Scientists have now discovered that tiny solar flares can shed some light on the matter as to why the Sun's atmosphere, the corona, is hundreds to thousands of times hotter than the star's visible surface, the photosphere.
As per the scientists, the Sun produces heat at its core, which means the situation should have been just the opposite. Normally, the layer that is closest to a source of heat, in this case, the Sun's surface, would have a higher temperature than the more distant layer, which is the Sun's atmosphere here.
"If you've got a stove and you take your hand farther away, you don't expect to feel hotter than when you were close," stated one of the study authors, Lindsay Glesener, from the University of Minnesota, US.

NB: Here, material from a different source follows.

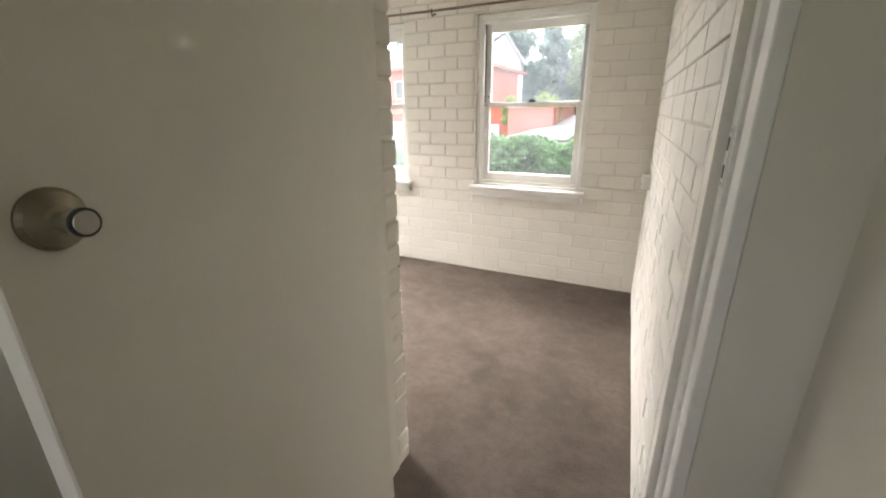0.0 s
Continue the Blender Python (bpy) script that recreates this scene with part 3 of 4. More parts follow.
new("foliage", leaf_mesh("foliage", pts, nor, 0.034, HEDGE, 6, slim=0.5)).parent = hedge
# dark boxes stand in for the shade behind and below the leaves
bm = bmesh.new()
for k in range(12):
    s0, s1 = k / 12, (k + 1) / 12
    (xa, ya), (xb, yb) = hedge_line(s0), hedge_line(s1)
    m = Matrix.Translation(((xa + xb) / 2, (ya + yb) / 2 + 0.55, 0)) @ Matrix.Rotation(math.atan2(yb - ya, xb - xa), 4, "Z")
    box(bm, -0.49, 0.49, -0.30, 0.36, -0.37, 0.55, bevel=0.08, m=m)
part("core", bm, HEDGE_SHADE, hedge)
rr = random.Random(4)
for k in range(46):
    x, y = hedge_line((k + rr.random()) / 46)
    y += 0.45 + rr.uniform(-0.15, 0.2)
    bm = tube(bmesh.new(), [(x, y, -0.40), (x + rr.uniform(-0.06, 0.06), y, -0.15), (x + rr.uniform(-0.12, 0.12), y + rr.uniform(-0.1, 0.1), 0.1)], [0.022, 0.018, 0.012], 6)
    part("stem", bm, BARK, hedge, smooth=True)


# ---- buildings across the street ----
def wall_box(parent, x0, x1, y0, y1, z0, z1, mat, name="wall"):
    return part(name, boxes((x0, x1, y0, y1, z0, z1)), mat, parent)


def far_window(parent, x, y, z, w, h, frame_mat, bars=1, name="window"):
    """A window on a wall that faces south (-y), with its reveal, frame and panes."""
    win = part(name, boxes((x - w / 2 - 0.07, x - w / 2, y - 0.06, y + 0.05, z - 0.07, z + h + 0.07), (x + w / 2, x + w / 2 + 0.07, y - 0.06, y + 0.05, z - 0.07, z + h + 0.07),
                           (x - w / 2, x + w / 2, y - 0.06, y + 0.05, z + h, z + h + 0.07), (x - w / 2, x + w / 2, y - 0.09, y + 0.05, z - 0.09, z)), frame_mat, parent)
    part("pane", boxes((x - w / 2, x + w / 2, y - 0.03, y - 0.01, z, z + h)), PANE_FAR, win)
    for k in range(bars):
        xx = x - w / 2 + w * (k + 1) / (bars + 1)
        part("mullion", boxes((xx - 0.03, xx + 0.03, y - 0.05, y - 0.032, z, z + h)), frame_mat, win)
    return win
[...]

The cause of these counterintuitively high temperatures has been an outstanding question in solar physics for years.
Now, scientists have reached a possible conclusion for this coronal heating problem, which is the constant upsurge of tiny solar flares in the solar atmosphere. These flares are so small that they cannot be detected directly. Recently, scientists have claimed that a sounding rocket instrument of the space agency was able to spot signatures of the long-sought small solar flares, reported NASA.
The second flight of the FOXSI (Focusing Optics X-ray Solar Imager) instrument, on December 2014, on a suborbital sounding rocket, detected a particular type of light, dubbed hard X-rays, the wavelengths of which are much shorter than the light that humans can naturally see. These X-rays are a signature of extremely hot solar material and this is exactly what the scientists were seeking for years to explain the mysterious extreme heating of the Sun's outer atmosphere.
These kinds of temperatures are generally produced in solar flares, which are powerful bursts of energy. However, in this case, there was no observable solar flare, which led to the conclusion that the hot material was possibly produced by a series of solar flares which are so small that they went undetected from Earth. They are termed nanoflares.
"The key to this result is the sensitivity in hard X-ray measurements," said Shin-nosuke Ishikawa, a solar physicist at the Japan Aerospace Exploration Agency, or JAXA, and lead author of the study. "Past hard X-ray instruments could not detect quiet active regions, and combination of new technologies enables us to investigate quiet active regions by hard X-rays for the first time," Ishikawa added.